The semiannual survey by the Economist Intelligence Unit compared 134 cities around the world over costs for consumer goods and services, including bread, vegetables, car rentals and hourly wages of a baby sitter.

Tokyo measured 139 in the EIU index, which uses New York as a base of 100, followed by Kobe and Osaka, which collectively came in second with an index of 136.

Oslo at 123 replaced Hong Kong at 115 as the third most expensive city.

U.S. cities dropped out the top 10 most expensive cities. New York fell from seventh place to 11th, trailing Paris, which ranked 10th with an index of 103.

The cheapest large U.S. city for expats to live in is Atlanta, where the living cost index, 73, was one notch lower than that of Tianjin, China.

Beijing, with a 94 index, was ranked the most expensive city in China and the 19th in the world, after Los Angeles and Vienna, both with a 95 index.

Seoul, which reported an index of 97 this year, jumped from 21st place last year to 13th this year. The think tank attributed Seoul’s rising living cost largely to a stronger currency against the dollar.

In Asia, Tehran, with an index of 31, is the least costly city, followed by New Delhi and Bombay, ranked 130th and 128th in the world, with indexes of 41 and 42. Manila shared the 128th rank.

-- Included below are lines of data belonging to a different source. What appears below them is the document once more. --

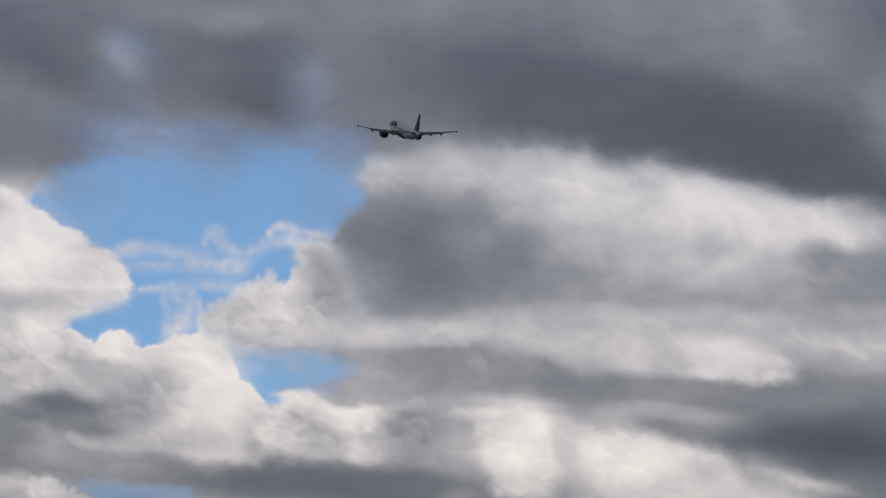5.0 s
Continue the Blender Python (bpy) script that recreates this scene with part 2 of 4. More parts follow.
def wisp(points, width, light, dense):
    """A thin frayed thread of cloud along a curve."""
    s = window(points, 6 * width)
    x, y = SA[s] + 1.8 * width * drift_a[s] + 0.9 * width * FILAMENT[s], SE[s] + 1.8 * width * drift_e[s]
    k = np.zeros(x.shape)
    for i, ((xa, ya), (xb, yb)) in enumerate(zip(points, points[1:])):
        u = np.clip(((x - xa) * (xb - xa) + (y - ya) * (yb - ya)) / ((xb - xa) ** 2 + (yb - ya) ** 2 + 1e-9), 0, 1)
        f = (i + u) / (len(points) - 1)
        k = np.maximum(k, np.exp(-(np.hypot(x - xa - u * (xb - xa), y - ya - u * (yb - ya)) / (width * (0.55 + 0.6 * f))) ** 2))
    k = np.clip(k * dense * np.clip(0.75 + 0.8 * FILAMENT[s] + 0.4 * (KNOBS[s] - 0.45), 0.15, 1.3), 0, 1)
    LIGHT[s] += (light - LIGHT[s]) * np.clip(k / (COVER[s] + 0.05), 0, 1)
    COVER[s] = 1 - (1 - COVER[s]) * (1 - k)


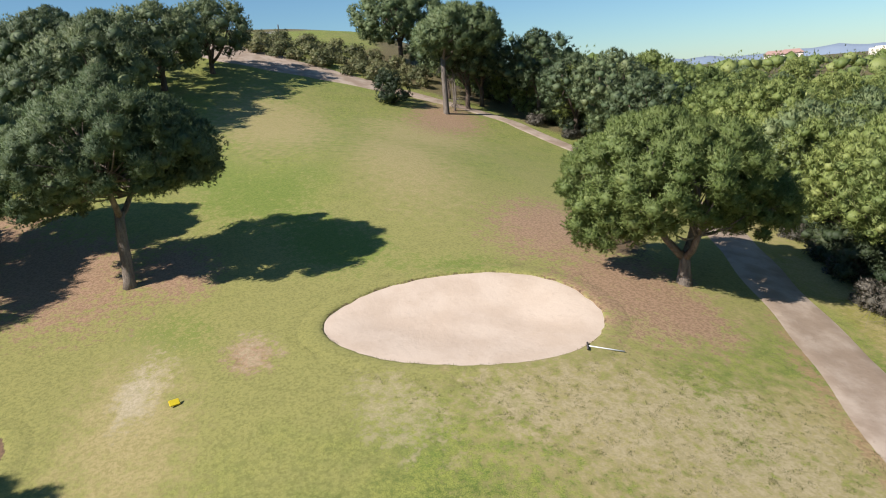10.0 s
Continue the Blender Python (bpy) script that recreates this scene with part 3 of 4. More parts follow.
def crown_puffs(gen, n, H, R, low, cx=0.0, cy=0.0, flat=0.3, size=0.2):
    """Clumps laid over a flat-bottomed dome that swells into a few broad lobes."""
    heads = gen.normal(size=(max(7, n // 11), 3))
    heads[:, 2] = np.abs(heads[:, 2]) * 0.8 - 0.15
    heads /= np.linalg.norm(heads, axis=1)[:, None]
    swell = gen.uniform(0.12, 0.30, len(heads))
    out = []
    shell = int(n * 0.80)
    for i in range(n):
        pr = R * size * gen.uniform(0.55, 1.2)
        u, a = ((i + 0.5) / shell, i * 2.39996 + gen.uniform(-0.2, 0.2))
        if i < shell:
            u = min(1.0, u * 1.12)
            if u > flat:
                rad = max(0.0, 1 - ((u - flat) / (1 - flat)) ** 2.1) ** 0.5
            else:
                rad = 0.66 + 0.34 * (u / flat) ** 0.6
            d = np.array((rad * math.cos(a), rad * math.sin(a), (u - flat) * 1.1))
            d /= np.linalg.norm(d)
            near = np.arccos(np.clip(heads @ d, -1, 1))
            f = 0.84 + float((swell * np.exp(-(near / 0.34) ** 2)).max()) - gen.uniform(0, 0.05)
            rr = max(0.0, R * rad * f * gen.uniform(0.9, 1.04) - pr * 0.55)
            zz = low + pr * 0.6 + (H - low - pr * 1.35) * u * (0.86 + 0.6 * (f - 0.84))
        else:
            # fills the heart of the crown
            rr, zz = R * 0.55 * math.sqrt(gen.uniform(0, 1)), low + (H - low) * gen.uniform(0.15, 0.6)
            pr *= 1.25
        out.append((cx + rr * math.cos(a), cy + rr * math.sin(a), zz, pr))
    return out


def bend(a, b, gen, sag=0.12, n=5):
    a, b = np.array(a, float), np.array(b, float)
    L = np.linalg.norm(b - a)
    off = gen.normal(size=3) * L * 0.06
    pts = []
    for i in range(n):
        t = i / (n - 1)
        p = a + (b - a) * t
        p = p + off * math.sin(math.pi * t)
        p[2] -= sag * L * math.sin(math.pi * t) * (1 - t)
        pts.append(p)
    return pts


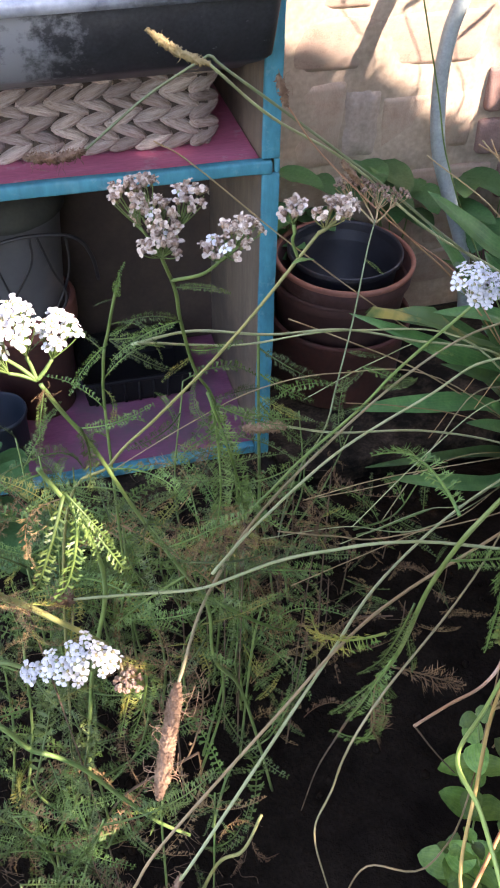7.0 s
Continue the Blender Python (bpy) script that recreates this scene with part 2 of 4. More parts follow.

South American cities ranked among the cheapest due to faltering economies and depreciating currencies, the EIU said.

Buenos Aires plunged from 21st place last year to 130th place this year with an index of 41. Caracas fell from 56th last year to 109th this year, with an index of 56.

The city with the lowest living cost index this year is Harare, with an index of 30.

The EIU is the business information arm of the Economist magazine.